Cet accident cardio-vasculaire l’a-t-il changé ? A-t-il changé sa manière de voir le monde, de commenter les petites guéguerres intestines du microcosme politique luxembourgeois ? Peut-être qu’il est devenu plus calme, moins prolixe, moins enragé – mais ce n’est pas si sûr. Moins présent à l’antenne, certainement. Mais c’était peut-être aussi dû à l’actualité politique, plus internationale et communale que nationale durant et après l’été 2011.

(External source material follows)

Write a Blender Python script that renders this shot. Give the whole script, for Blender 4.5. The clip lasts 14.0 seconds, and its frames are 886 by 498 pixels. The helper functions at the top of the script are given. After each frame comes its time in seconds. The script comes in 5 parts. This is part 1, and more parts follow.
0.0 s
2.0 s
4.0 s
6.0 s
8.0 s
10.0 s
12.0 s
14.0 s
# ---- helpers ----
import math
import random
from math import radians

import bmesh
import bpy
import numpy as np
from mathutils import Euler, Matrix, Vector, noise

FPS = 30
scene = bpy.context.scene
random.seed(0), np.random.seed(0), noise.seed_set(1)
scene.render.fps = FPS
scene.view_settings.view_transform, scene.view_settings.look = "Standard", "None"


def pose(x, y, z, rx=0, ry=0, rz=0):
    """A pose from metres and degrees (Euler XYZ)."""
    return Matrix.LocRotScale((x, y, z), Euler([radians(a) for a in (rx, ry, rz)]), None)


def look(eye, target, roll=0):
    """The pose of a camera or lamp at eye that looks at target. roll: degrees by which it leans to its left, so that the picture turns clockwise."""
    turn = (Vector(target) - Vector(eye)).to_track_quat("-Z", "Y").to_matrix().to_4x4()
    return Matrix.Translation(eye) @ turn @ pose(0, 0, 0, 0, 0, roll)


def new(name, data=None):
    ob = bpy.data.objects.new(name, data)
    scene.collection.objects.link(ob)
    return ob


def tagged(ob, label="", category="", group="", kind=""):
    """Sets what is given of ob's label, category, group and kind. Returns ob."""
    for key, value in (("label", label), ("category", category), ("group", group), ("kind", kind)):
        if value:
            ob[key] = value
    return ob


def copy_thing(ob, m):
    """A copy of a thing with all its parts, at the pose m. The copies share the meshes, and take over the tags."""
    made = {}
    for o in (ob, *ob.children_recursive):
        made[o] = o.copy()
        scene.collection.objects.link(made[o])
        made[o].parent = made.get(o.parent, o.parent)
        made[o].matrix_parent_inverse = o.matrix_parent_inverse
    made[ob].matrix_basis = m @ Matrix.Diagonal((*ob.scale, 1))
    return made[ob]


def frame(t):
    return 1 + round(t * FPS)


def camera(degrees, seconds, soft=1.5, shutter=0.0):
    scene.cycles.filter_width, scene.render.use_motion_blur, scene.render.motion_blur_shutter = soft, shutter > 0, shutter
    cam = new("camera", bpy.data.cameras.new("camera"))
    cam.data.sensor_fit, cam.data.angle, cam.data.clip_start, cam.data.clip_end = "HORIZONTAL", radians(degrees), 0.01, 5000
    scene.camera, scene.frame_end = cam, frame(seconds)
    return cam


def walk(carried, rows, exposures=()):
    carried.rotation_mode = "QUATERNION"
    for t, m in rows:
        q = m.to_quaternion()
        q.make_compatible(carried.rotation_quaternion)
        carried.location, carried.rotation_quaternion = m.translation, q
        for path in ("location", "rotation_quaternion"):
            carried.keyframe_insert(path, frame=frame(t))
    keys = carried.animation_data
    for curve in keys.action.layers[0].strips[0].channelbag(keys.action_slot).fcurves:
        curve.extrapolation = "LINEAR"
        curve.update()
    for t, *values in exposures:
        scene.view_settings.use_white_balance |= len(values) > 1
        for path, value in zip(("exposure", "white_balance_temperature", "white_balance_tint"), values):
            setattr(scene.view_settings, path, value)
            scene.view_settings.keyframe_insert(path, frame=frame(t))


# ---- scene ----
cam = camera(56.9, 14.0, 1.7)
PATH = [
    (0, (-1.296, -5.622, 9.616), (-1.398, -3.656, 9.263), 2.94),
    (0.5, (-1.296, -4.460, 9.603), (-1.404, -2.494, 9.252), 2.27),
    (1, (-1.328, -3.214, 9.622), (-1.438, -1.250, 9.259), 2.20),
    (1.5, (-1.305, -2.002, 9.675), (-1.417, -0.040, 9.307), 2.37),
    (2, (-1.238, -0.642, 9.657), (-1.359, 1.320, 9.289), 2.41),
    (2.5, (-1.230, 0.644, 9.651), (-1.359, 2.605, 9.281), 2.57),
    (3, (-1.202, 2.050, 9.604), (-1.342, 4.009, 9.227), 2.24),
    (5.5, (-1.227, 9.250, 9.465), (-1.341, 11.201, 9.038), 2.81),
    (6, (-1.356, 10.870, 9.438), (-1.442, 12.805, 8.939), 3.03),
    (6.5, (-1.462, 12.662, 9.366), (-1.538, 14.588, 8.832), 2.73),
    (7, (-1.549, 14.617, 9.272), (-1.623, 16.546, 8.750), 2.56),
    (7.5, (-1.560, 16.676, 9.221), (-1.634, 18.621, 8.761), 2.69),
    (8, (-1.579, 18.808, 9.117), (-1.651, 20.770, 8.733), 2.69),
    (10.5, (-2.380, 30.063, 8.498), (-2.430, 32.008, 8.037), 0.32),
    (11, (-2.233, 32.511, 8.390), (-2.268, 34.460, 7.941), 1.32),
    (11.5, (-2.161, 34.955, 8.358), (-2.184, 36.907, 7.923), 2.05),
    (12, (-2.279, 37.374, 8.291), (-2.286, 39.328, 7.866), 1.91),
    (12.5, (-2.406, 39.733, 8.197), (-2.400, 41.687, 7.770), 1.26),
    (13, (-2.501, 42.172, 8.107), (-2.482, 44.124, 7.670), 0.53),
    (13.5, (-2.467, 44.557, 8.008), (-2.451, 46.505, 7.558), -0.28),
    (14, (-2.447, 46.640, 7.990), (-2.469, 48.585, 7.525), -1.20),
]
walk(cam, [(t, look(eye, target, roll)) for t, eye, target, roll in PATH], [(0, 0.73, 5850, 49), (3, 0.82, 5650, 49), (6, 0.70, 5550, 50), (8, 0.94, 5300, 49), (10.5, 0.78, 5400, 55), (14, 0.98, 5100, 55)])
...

Dat ass ze haart reprend les commentaires de Nico Graf des trois dernières années, et continue ainsi là où Dat seet een net ! (Ultimomondo 2009, voir d’Land du 23 avril 2010) s’est arrêté. Ses sujets de prédilection sont restés les mêmes, et se résument en gros au démontage des mythes constitutifs du Luxembourg, de son histoire à aujourd’hui. L’importance symbolique des femmes – Gëlle Fra, Muttergottes et grande-duchesse Charlotte –, le rôle plus physique (Andy et Fränk Schleck) ou intellectuel (Jean-Claude Juncker) des hommes, la sacralisation de la place financière, la crise de l’euro et de l’Europe, la maladie de la tri-partite, les démissions de mandataires politiques (Jean-Louis Schiltz, CSV, Jeannot Krecké, LSAP...), les affaires comme le projet immobilier à Livange et les petits scandales à l’armée (affaire Ries) ou au commissariat de police (affaire Schmit) – Dat ass ze haart est aussi une sorte de rétrospective de l’actualité politique des dernières années.

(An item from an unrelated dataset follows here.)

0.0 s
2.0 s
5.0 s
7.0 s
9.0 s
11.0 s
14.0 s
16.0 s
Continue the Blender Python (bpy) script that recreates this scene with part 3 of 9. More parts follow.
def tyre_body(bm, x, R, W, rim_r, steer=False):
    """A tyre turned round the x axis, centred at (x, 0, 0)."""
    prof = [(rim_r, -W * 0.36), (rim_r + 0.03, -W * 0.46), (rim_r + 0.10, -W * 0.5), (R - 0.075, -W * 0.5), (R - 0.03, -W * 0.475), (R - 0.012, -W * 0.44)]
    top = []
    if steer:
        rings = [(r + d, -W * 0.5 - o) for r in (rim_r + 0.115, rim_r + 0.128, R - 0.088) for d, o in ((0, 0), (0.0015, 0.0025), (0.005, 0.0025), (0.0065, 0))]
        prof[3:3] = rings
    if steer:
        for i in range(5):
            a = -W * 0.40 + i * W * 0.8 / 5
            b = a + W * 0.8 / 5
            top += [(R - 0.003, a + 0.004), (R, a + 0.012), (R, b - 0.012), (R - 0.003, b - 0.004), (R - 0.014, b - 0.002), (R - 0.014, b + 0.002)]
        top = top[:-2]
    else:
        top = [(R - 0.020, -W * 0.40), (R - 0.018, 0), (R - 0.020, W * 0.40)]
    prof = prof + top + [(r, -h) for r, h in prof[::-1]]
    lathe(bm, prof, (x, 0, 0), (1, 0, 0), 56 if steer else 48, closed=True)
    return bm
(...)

En même temps, les textes deviennent de plus en plus détachés, s’inscrivant dans l’histoire du pays et dans celle de sa propre famille à Senningerberg, les souvenirs d’enfance rejaillissent, les textes deviennent plus littéraires, riches en références à la mythologie classique et religieuse, la langue plus maîtrisée, plus mûre. Et comme l’histoire se répète, Nico Graf aura certainement remarqué que son livre s’ouvre avec une chronique non-publiée sur l’affaire Lady Rosa de 2001, et qu’il parut au moment même où s’ouvrit au Moma à New York une grand rétrospective de l’œuvre de la créatrice de ladite sculpture, Sanja Ivekovic – avec « notre » polémique nationale autour de la copie enceinte en son centre.